A partir daqui Edmund não voltará a ser uma criança, e isto fica claro quando, num segundo momento, um grupo de crianças que brincam com uma bola não deixam Edmund participar no jogo porque ele não pertence ali, aquele não é o seu lugar e as crianças não o reconhecem como igual. Esta falta de identidade, o não reconhecimento – impacto profundo no indivíduo – acentuam o desespero do rapaz, desencadeando um processo irreversível de alienação que o leva ao suicídio, após a morte do pai. Depois disto, o fim trágico deixa-se adivinhar, dando lugar aos momentos mais intensos e dramáticos e simultaneamente aos mais belos de todo o filme.

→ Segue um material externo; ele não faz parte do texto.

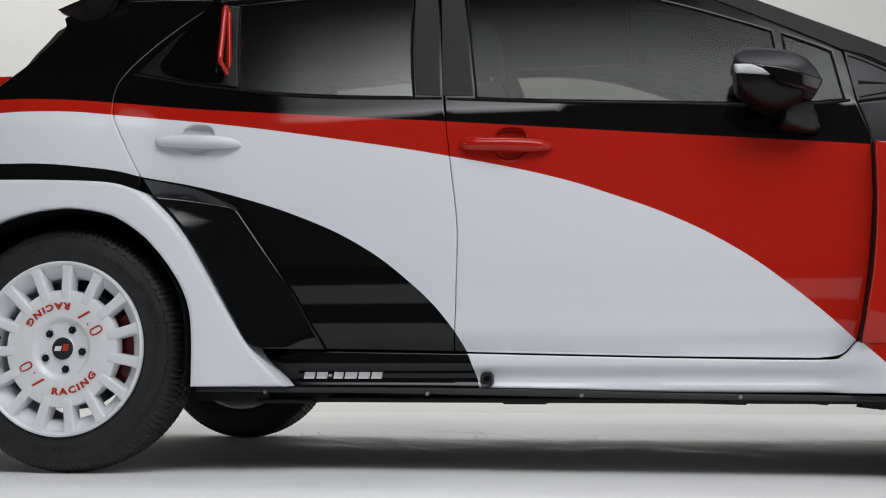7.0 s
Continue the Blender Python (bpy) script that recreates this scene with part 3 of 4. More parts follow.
def panels(far):
    mk("quarter_panel", *skin(outline(C_SEAM, [C_SEAM[-1], (0.2, 1.406), (0.05, 1.41), (-0.02, 1.405)], [(-0.02, 1.405), (-0.06, 1.37), (-0.15, 1.362), (-0.141, 1.325), (-0.15, 1.294), (-0.188, 1.238), (-0.248, 1.183), (-0.288, 1.143), (-0.312, 1.116), (-0.33, 1.1)],
                                      [(-0.33, 1.1), (-0.38, 1.056), (-0.44, 1.006)], [(-0.44, 1.008), (-0.41, 1.003), (-0.322, 1.001), (-0.254, 0.997), (-0.239, 0.986)], [(-0.239, 0.986), (-0.247, 0.971), (-0.291, 0.947), (-0.351, 0.911)], [(-0.351, 0.911), (-0.326, 0.859), (-0.34, 0.82)],
                                      [(-0.34, 0.82), (0.0, 0.79), (0.19, 0.77)], [(0.19, 0.77), C_SEAM[0]]), flank), M_LIVERY, CAR, "rear quarter, black, red and white", mirror=far)
    mk("rear_bumper_corner", *skin(outline([(-0.351, 0.911), (-0.407, 0.878), (-0.467, 0.85), (-0.51, 0.838), (-0.6, 0.834), (-0.7, 0.826)], [(-0.7, 0.828), (-0.7, 0.33)], [(-0.7, 0.33), (-0.54, 0.32)], [(-0.54, 0.32), (-0.52, 0.5), (-0.46, 0.7), (-0.34, 0.82)], [(-0.34, 0.82), (-0.326, 0.859), (-0.351, 0.911)]), flank),
       M_LIVERY, CAR, mirror=far)
    mk("front_fender", *skin(outline(F_SEAM[4:7], [F_SEAM[6], (2.217, 0.983), (2.265, 0.99)], [(2.265, 0.99), (2.298, 0.999), (2.308, 1.016), (2.298, 1.034), (2.269, 1.058), (2.246, 1.072)], [(2.246, 1.072), (2.277, 1.122)], [(2.277, 1.122), (2.338, 1.092), (2.402, 1.063), (2.45, 1.045), HOOD_SEAM[0]], HOOD_SEAM,
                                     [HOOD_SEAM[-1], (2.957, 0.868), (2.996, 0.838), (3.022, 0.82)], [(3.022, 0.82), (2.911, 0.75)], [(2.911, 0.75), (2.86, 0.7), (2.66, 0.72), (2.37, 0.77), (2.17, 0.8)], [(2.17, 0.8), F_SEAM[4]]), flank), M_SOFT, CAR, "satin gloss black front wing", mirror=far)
    SO = [(2.124, 1.131), (2.173, 1.108), (2.22, 1.082), (2.268, 1.055), (2.296, 1.031), (2.305, 1.016), (2.297, 1.001), (2.265, 0.993), (2.217, 0.986), (2.146, 0.979)]
    sail = mk("sail_panel", *skin(outline(SO, [SO[-1], (2.138, 1.03), SO[0]]), off(0.0005), gap=-0.002, r=0.001, thick=0.012), M_SOFT, CAR, "black corner panel with seal lines", mirror=far)
    mk("sail_seal", *tube([(x, flank(x, z) + 0.0005, z) for x, z in spline(SO, 5)], 0.0036, 8), M_SEAL, sail, mirror=far)
    SI = [(2.133, 1.112), (2.172, 1.094), (2.22, 1.067), (2.254, 1.043), (2.26, 1.022), (2.248, 1.008), (2.217, 1.001), (2.15, 0.989)]
    mk("sail_seal", *tube([(x, flank(x, z) + 0.001, z) for x, z in spline(SI, 5)], 0.0026, 8), M_SEAL, sail, mirror=far)
    mk("sail_slot", *skin([(2.151, 1.038), (2.218, 1.03), (2.22, 1.027), (2.151, 1.029)], off(-0.0015), gap=0, r=0.0005, thick=0.004, step=0.02), M_SEAL, sail, mirror=far)
    # windscreen pillar and roof rail
    top = [(2.277, 1.123), (2.083, 1.215), (1.92, 1.3), (1.755, 1.378), (1.6, 1.436), (1.4, 1.468), (1.2, 1.48), (0.9, 1.484), (0.5, 1.472), (0.1, 1.446), (-0.01, 1.43)]
    low = [(0.03, 1.412), (0.2, 1.407), C_SEAM[-1], (0.6, 1.407), (0.8, 1.415), DOOR_TOP[-1]] + DOOR_TOP[::-1][1:]
    mk("roof_rail", *skin(outline(top, [top[-1], low[0]], low, [DOOR_TOP[0], (2.173, 1.113), (2.22, 1.087), (2.246, 1.073)], [(2.246, 1.073), top[0]]), flank, gap=0.002, r=0.005, thick=0.03), M_PILLAR, CAR, "black windscreen pillar and roof rail", mirror=far)
    # sill
    lip = lambda x, z: (flank(x, z) - 0.006 + 0.02 * smooth01(0.30, 0.26, z) * smooth01(0.23, 0.26, z)) * (1 - smooth01(2.02, 2.2, x)) + (0.055 + 0.25 * max(0.0, 0.3 - z)) * smooth01(2.02, 2.2, x)
    mk("sill", *skin(outline([(0.42, 0.338), (0.725, 0.334), (1.077, 0.328), (1.354, 0.321), (1.659, 0.314), (2.03, 0.309), (2.09, 0.319), (2.124, 0.355)], [(2.124, 0.355), (2.258, 0.352)], [(2.258, 0.352), (2.258, 0.222)],
                             [(2.258, 0.222), (1.657, 0.223), (1.145, 0.234), (0.42, 0.237)], [(0.42, 0.237), (0.42, 0.338)], n=4), lip, thick=0.06, step=0.011), M_LIVERY, CAR, "sill, white in front and black behind", mirror=far)
    # dark sill skirt with its bolts
    sk = mk("sill_skirt", *slab(outline([(0.35, 0.236), (1.145, 0.233), (1.657, 0.222), (2.285, 0.215)], [(2.285, 0.215), (2.29, 0.2)], [(2.29, 0.2), (1.6, 0.207), (0.9, 0.219), (0.35, 0.222)], [(0.35, 0.222), (0.35, 0.236)]), 0.118, 0.3, 0.003), M_PLASTIC, CAR, "black sill skirt", mirror=far)
    for x in (0.55, 1.005, 1.42, 1.83):
        mk("bolt", *bolt(x, 0.118, 0.2195 - 0.008 * (x - 0.4) + 0.004, 0.0055), M_STEEL, sk, mirror=far)


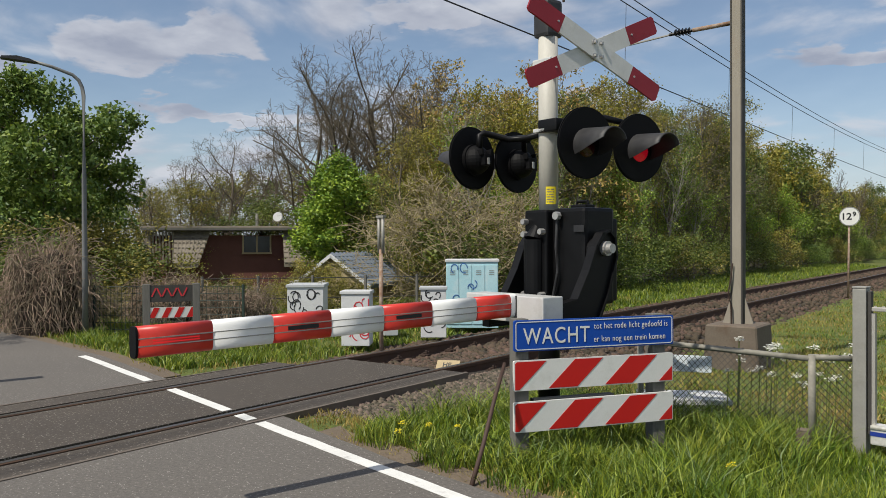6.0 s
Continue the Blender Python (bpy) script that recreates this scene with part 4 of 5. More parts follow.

Daqui destaco três situações. A primeira em que ele descobre um pequeno objecto de ferro e brinca, como as crianças fazem, e depois aponta-o à cabeça, como se este fosse uma arma – afirmação da não-infância. A segunda, em que espreita pela janela de um edifício destruído e vê a sua família pela última vez, o belo contraste de luz e sombra determina quem vive e quem vai morrendo. E a terceira, quando com cuidado limpa o casaco sujo de pó e o pendura num pedaço de metal como se fosse um bem precioso, o casaco é também um elemento representativo do homem, aqui Edmund despe, simbólica e definitivamente, aquilo que o identifica com um homem, deixando para trás um dos seus dois lados na esperança de recuperar o que nunca lhe pertenceu, a existência como indivíduo.
É impossível ficar-se indiferente a toda a carga dramática que envolve o suicídio de Edmund, que apenas se parece como uma criança. É ele que sustenta a sua família, é ele que se propõe sempre a resolver os seus problemas e os dos outros, é ele que mata o pai e em seguida suicida-se, sempre como um homem.

Tal como o pós-guerra, o filme de Rossellini apresenta um sem número de contradições e ironias da sociedade. O filme tem uma expressão quase documental, ideia confirmada pelo próprio quando afirma "as coisas estão lá, para quê manipula-las”, mas o cuidado que ele tem com o pormenor, com este tipo de pormenor, tornam as cenas mais imponentes, mais devastadoras, destruidoras e a brutalidade dura e cruel da realidade que aborda transmite ao espectador uma sensação de desconforto que se prolonga até muito depois dos créditos finais passarem na tela negra.